DIRECTIONS FOR THIS TASK —
Repeat the full listing below verbatim and keep the images out.

GIVEN DATA —
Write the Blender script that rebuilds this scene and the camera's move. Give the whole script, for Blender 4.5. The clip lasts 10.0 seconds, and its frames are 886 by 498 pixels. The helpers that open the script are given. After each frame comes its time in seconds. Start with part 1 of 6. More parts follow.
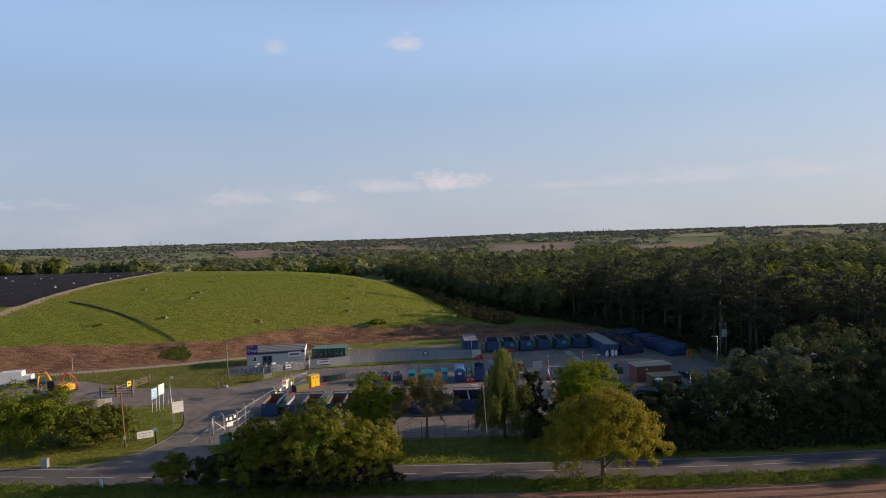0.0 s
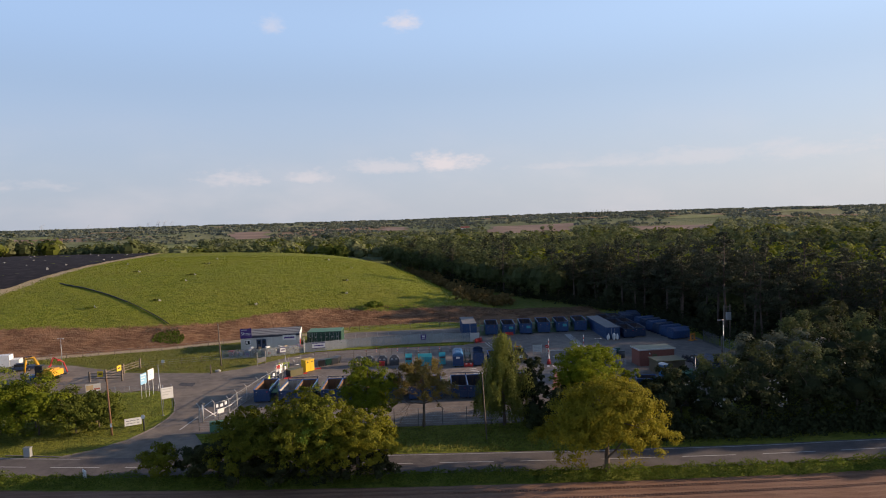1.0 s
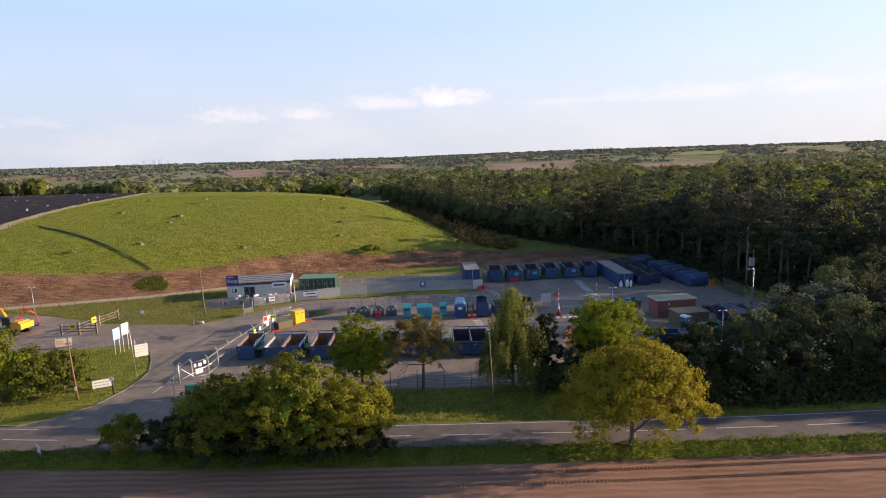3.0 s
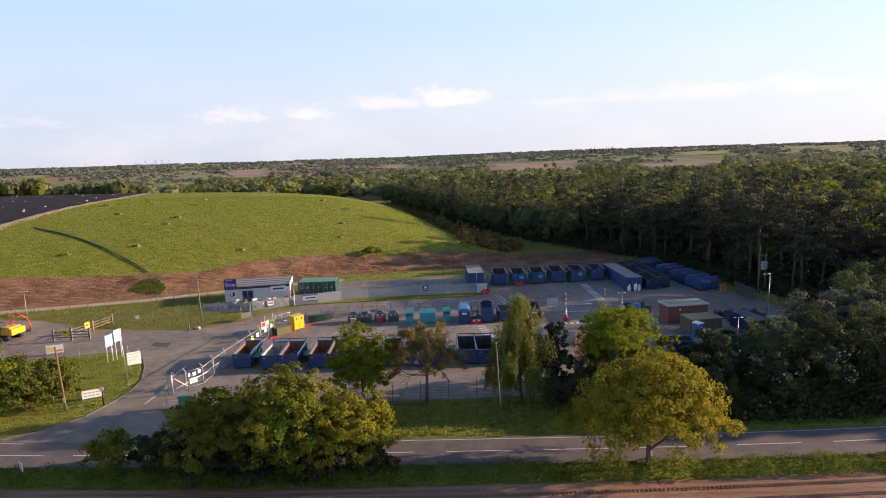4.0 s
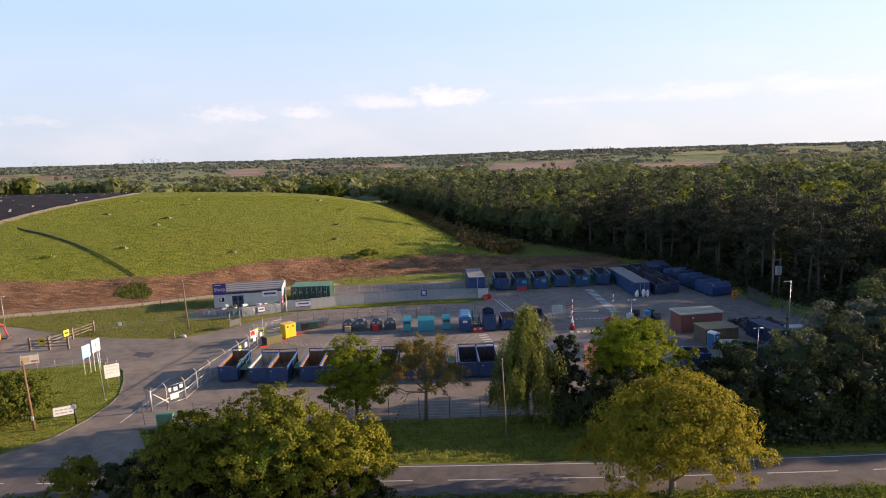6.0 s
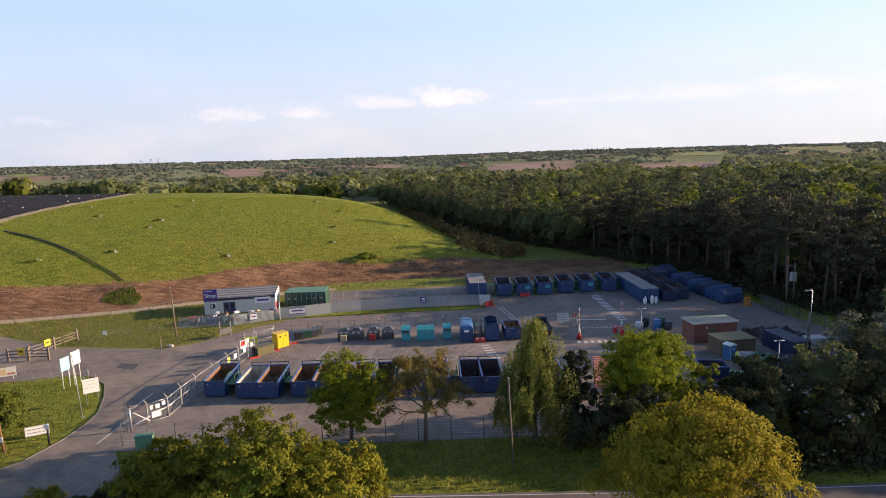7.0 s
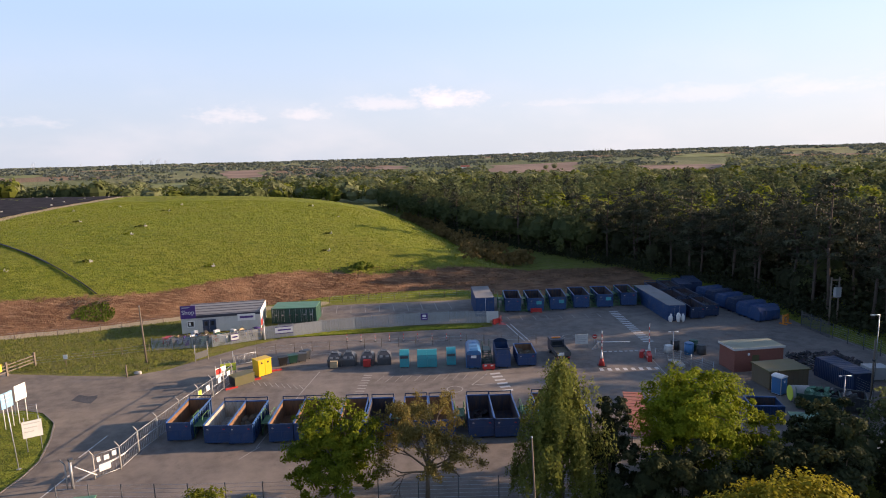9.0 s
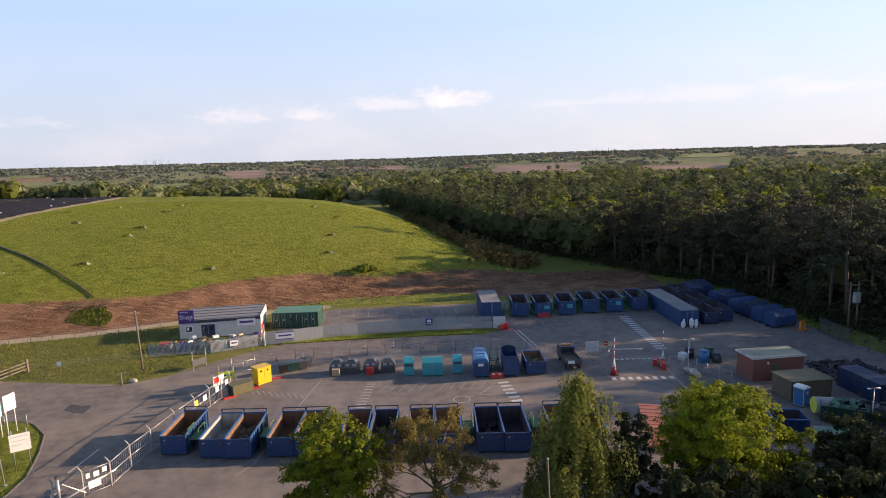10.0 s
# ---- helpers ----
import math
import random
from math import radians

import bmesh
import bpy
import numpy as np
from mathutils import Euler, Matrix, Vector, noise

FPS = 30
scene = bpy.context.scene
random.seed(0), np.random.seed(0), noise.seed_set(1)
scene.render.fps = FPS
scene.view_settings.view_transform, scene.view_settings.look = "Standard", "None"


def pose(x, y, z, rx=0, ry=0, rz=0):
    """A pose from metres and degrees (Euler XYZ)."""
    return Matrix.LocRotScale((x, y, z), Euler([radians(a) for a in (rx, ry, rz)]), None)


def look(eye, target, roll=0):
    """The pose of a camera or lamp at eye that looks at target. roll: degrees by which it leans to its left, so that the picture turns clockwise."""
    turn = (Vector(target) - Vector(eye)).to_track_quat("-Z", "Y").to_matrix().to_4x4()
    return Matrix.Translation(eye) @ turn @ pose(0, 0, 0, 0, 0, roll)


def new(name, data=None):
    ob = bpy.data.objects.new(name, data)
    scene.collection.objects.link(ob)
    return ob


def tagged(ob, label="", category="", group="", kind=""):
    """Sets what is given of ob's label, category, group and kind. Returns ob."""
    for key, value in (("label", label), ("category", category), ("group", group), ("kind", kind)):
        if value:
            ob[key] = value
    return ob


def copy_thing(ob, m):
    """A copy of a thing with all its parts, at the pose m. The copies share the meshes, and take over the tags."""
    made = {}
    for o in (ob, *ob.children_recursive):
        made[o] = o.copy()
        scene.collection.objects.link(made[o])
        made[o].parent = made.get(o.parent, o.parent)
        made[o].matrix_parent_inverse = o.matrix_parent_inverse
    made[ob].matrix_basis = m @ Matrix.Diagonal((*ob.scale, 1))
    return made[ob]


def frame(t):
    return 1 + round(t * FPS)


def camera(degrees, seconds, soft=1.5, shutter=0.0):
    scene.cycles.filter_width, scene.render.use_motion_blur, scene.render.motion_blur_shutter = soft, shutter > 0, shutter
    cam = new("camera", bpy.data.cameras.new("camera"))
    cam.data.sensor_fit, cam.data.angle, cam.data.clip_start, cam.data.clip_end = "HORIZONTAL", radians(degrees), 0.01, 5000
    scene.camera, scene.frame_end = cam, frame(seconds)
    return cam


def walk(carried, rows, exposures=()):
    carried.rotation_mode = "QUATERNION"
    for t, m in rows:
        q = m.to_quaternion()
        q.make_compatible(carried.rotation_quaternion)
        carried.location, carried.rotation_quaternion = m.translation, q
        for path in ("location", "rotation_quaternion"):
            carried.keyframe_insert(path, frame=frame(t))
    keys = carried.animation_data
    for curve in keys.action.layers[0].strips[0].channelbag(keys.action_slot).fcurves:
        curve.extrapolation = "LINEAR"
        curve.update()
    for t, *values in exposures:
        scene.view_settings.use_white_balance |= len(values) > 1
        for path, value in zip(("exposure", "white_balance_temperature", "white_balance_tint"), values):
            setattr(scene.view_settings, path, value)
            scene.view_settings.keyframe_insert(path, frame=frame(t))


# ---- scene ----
cam = camera(72.0, 10.0, soft=1.0)
PATH = [
    (0, (0.61, -46.629, 27.681), (0.646, -44.63, 27.635), -1.8),
    (0.5, (0.763, -45.303, 27.518), (0.8, -43.305, 27.446), -1.9),
    (1, (0.801, -43.218, 27.588), (0.84, -41.222, 27.48), -1.8),
    (1.5, (0.708, -40.953, 27.602), (0.749, -38.957, 27.478), -1.9),
    (2, (0.771, -38.445, 27.546), (0.811, -36.459, 27.313), -1.9),
    (2.5, (0.839, -35.641, 27.541), (0.876, -33.665, 27.231), -1.9),
    (4, (0.549, -29.882, 27.672), (0.577, -27.907, 27.362), -1.9),
    (4.5, (0.435, -29.208, 27.548), (0.465, -27.233, 27.238), -1.9),
    (5, (0.467, -27.931, 27.541), (0.497, -25.956, 27.229), -1.8),
    (5.5, (0.413, -26.433, 27.554), (0.446, -24.458, 27.242), -1.8),
    (7, (0.222, -19.939, 27.677), (0.261, -17.964, 27.366), -1.7),
    (7.5, (0.315, -17.4, 27.623), (0.352, -15.424, 27.313), -1.8),
    (8, (0.202, -14.671, 27.668), (0.241, -12.696, 27.358), -1.7),
    (8.5, (0.15, -11.849, 27.623), (0.19, -9.873, 27.315), -1.7),
    (9, (0.08, -9.008, 27.692), (0.117, -7.032, 27.385), -1.7),
    (9.5, (0.015, -7.082, 27.742), (0.046, -5.106, 27.435), -1.7),
    (10, (-0.273, -6.086, 27.728), (-0.245, -4.11, 27.422), -1.7),
]
EXPOSURES = [(0, 0.22, 6800, 17), (1.0, 0.4, 6980, 18), (1.6, 0.5, 7020, 18), (2.6, 0.82, 7100, 20), (4.0, 0.98, 7150, 21), (10, 0.9, 7150, 21)]
walk(cam, [(t, look(eye, target, roll)) for t, eye, target, roll in PATH], EXPOSURES)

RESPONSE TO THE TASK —
Write the Blender script that rebuilds this scene and the camera's move. Give the whole script, for Blender 4.5. The clip lasts 10.0 seconds, and its frames are 886 by 498 pixels. The helpers that open the script are given. After each frame comes its time in seconds. Start with part 1 of 6. More parts follow.
0.0 s
1.0 s
3.0 s
4.0 s
6.0 s
7.0 s
9.0 s
10.0 s
# ---- helpers ----
import math
import random
from math import radians

import bmesh
import bpy
import numpy as np
from mathutils import Euler, Matrix, Vector, noise

FPS = 30
scene = bpy.context.scene
random.seed(0), np.random.seed(0), noise.seed_set(1)
scene.render.fps = FPS
scene.view_settings.view_transform, scene.view_settings.look = "Standard", "None"


def pose(x, y, z, rx=0, ry=0, rz=0):
    """A pose from metres and degrees (Euler XYZ)."""
    return Matrix.LocRotScale((x, y, z), Euler([radians(a) for a in (rx, ry, rz)]), None)


def look(eye, target, roll=0):
    """The pose of a camera or lamp at eye that looks at target. roll: degrees by which it leans to its left, so that the picture turns clockwise."""
    turn = (Vector(target) - Vector(eye)).to_track_quat("-Z", "Y").to_matrix().to_4x4()
    return Matrix.Translation(eye) @ turn @ pose(0, 0, 0, 0, 0, roll)


def new(name, data=None):
    ob = bpy.data.objects.new(name, data)
    scene.collection.objects.link(ob)
    return ob


def tagged(ob, label="", category="", group="", kind=""):
    """Sets what is given of ob's label, category, group and kind. Returns ob."""
    for key, value in (("label", label), ("category", category), ("group", group), ("kind", kind)):
        if value:
            ob[key] = value
    return ob


def copy_thing(ob, m):
    """A copy of a thing with all its parts, at the pose m. The copies share the meshes, and take over the tags."""
    made = {}
    for o in (ob, *ob.children_recursive):
        made[o] = o.copy()
        scene.collection.objects.link(made[o])
        made[o].parent = made.get(o.parent, o.parent)
        made[o].matrix_parent_inverse = o.matrix_parent_inverse
    made[ob].matrix_basis = m @ Matrix.Diagonal((*ob.scale, 1))
    return made[ob]


def frame(t):
    return 1 + round(t * FPS)


def camera(degrees, seconds, soft=1.5, shutter=0.0):
    scene.cycles.filter_width, scene.render.use_motion_blur, scene.render.motion_blur_shutter = soft, shutter > 0, shutter
    cam = new("camera", bpy.data.cameras.new("camera"))
    cam.data.sensor_fit, cam.data.angle, cam.data.clip_start, cam.data.clip_end = "HORIZONTAL", radians(degrees), 0.01, 5000
    scene.camera, scene.frame_end = cam, frame(seconds)
    return cam


def walk(carried, rows, exposures=()):
    carried.rotation_mode = "QUATERNION"
    for t, m in rows:
        q = m.to_quaternion()
        q.make_compatible(carried.rotation_quaternion)
        carried.location, carried.rotation_quaternion = m.translation, q
        for path in ("location", "rotation_quaternion"):
            carried.keyframe_insert(path, frame=frame(t))
    keys = carried.animation_data
    for curve in keys.action.layers[0].strips[0].channelbag(keys.action_slot).fcurves:
        curve.extrapolation = "LINEAR"
        curve.update()
    for t, *values in exposures:
        scene.view_settings.use_white_balance |= len(values) > 1
        for path, value in zip(("exposure", "white_balance_temperature", "white_balance_tint"), values):
            setattr(scene.view_settings, path, value)
            scene.view_settings.keyframe_insert(path, frame=frame(t))


# ---- scene ----
cam = camera(72.0, 10.0, soft=1.0)
PATH = [
    (0, (0.61, -46.629, 27.681), (0.646, -44.63, 27.635), -1.8),
    (0.5, (0.763, -45.303, 27.518), (0.8, -43.305, 27.446), -1.9),
    (1, (0.801, -43.218, 27.588), (0.84, -41.222, 27.48), -1.8),
    (1.5, (0.708, -40.953, 27.602), (0.749, -38.957, 27.478), -1.9),
    (2, (0.771, -38.445, 27.546), (0.811, -36.459, 27.313), -1.9),
    (2.5, (0.839, -35.641, 27.541), (0.876, -33.665, 27.231), -1.9),
    (4, (0.549, -29.882, 27.672), (0.577, -27.907, 27.362), -1.9),
    (4.5, (0.435, -29.208, 27.548), (0.465, -27.233, 27.238), -1.9),
    (5, (0.467, -27.931, 27.541), (0.497, -25.956, 27.229), -1.8),
    (5.5, (0.413, -26.433, 27.554), (0.446, -24.458, 27.242), -1.8),
    (7, (0.222, -19.939, 27.677), (0.261, -17.964, 27.366), -1.7),
    (7.5, (0.315, -17.4, 27.623), (0.352, -15.424, 27.313), -1.8),
    (8, (0.202, -14.671, 27.668), (0.241, -12.696, 27.358), -1.7),
    (8.5, (0.15, -11.849, 27.623), (0.19, -9.873, 27.315), -1.7),
    (9, (0.08, -9.008, 27.692), (0.117, -7.032, 27.385), -1.7),
    (9.5, (0.015, -7.082, 27.742), (0.046, -5.106, 27.435), -1.7),
    (10, (-0.273, -6.086, 27.728), (-0.245, -4.11, 27.422), -1.7),
]
EXPOSURES = [(0, 0.22, 6800, 17), (1.0, 0.4, 6980, 18), (1.6, 0.5, 7020, 18), (2.6, 0.82, 7100, 20), (4.0, 0.98, 7150, 21), (10, 0.9, 7150, 21)]
walk(cam, [(t, look(eye, target, roll)) for t, eye, target, roll in PATH], EXPOSURES)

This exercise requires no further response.